Here are four things we can do to protect children from cyberbullying.
What We Can Do
- Teach the children. Child and adolescent involvement in online media will continue and grow in coming years. Schools and families should address these issues as soon as children begin to engage in screen time by asking questions about what they’re watching and how they’re engaging with online content. We can do this by pointing out ways that media can influence people’s behavior, correcting misperceptions of norms and guiding children and teens in appropriate online behaviors.
- Integrate these topics into existing teaching. Ask questions with examples about texting or social media. Address empathy (“How would it feel to get a text like that? Why would someone send such a text?”). In a unit on bullying or dating violence, be sure to offer electronic examples.

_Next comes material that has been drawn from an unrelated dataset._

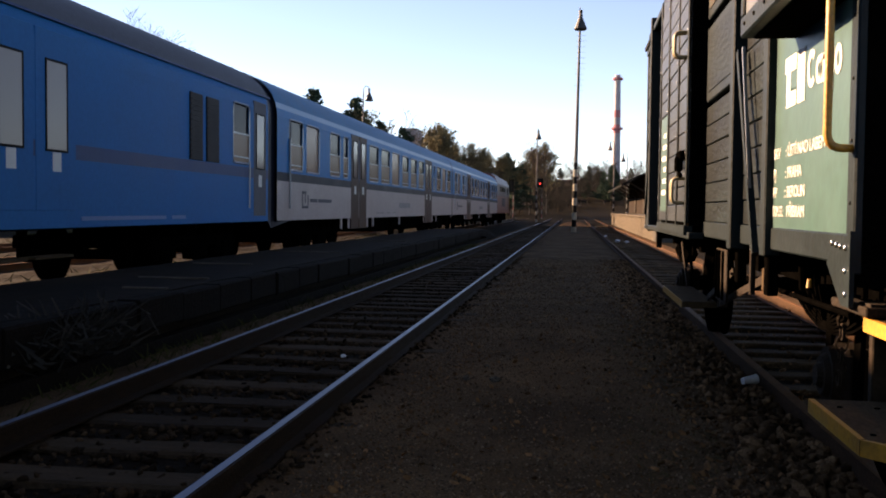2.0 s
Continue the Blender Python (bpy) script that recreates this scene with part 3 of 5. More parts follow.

Ask students to come up with their own scenarios and include the social media sites they and their friends use.
- Offer resources for support and make sure all students, parents and educators know about them. Encourage people to act quickly when they become aware of troublesome behaviors.
- Support ongoing research and develop stronger programs. I’d like to see more research-informed guidance for parents, schools and communities. We need effective policies, practices and curricula to prevent cyberbullying and online sex trafficking. I’d also like to see more research looking at parent and family roles in creating healthy online habits for children, and clearer guidance for parents.
I know my daughters will continue to be actively engaged in online media. I believe the power of good in this technology will ultimately be a positive force in their lives. And I also believe that by staying engaged and informed about their online experiences, I’ll be able to support them in that process in the best way possible.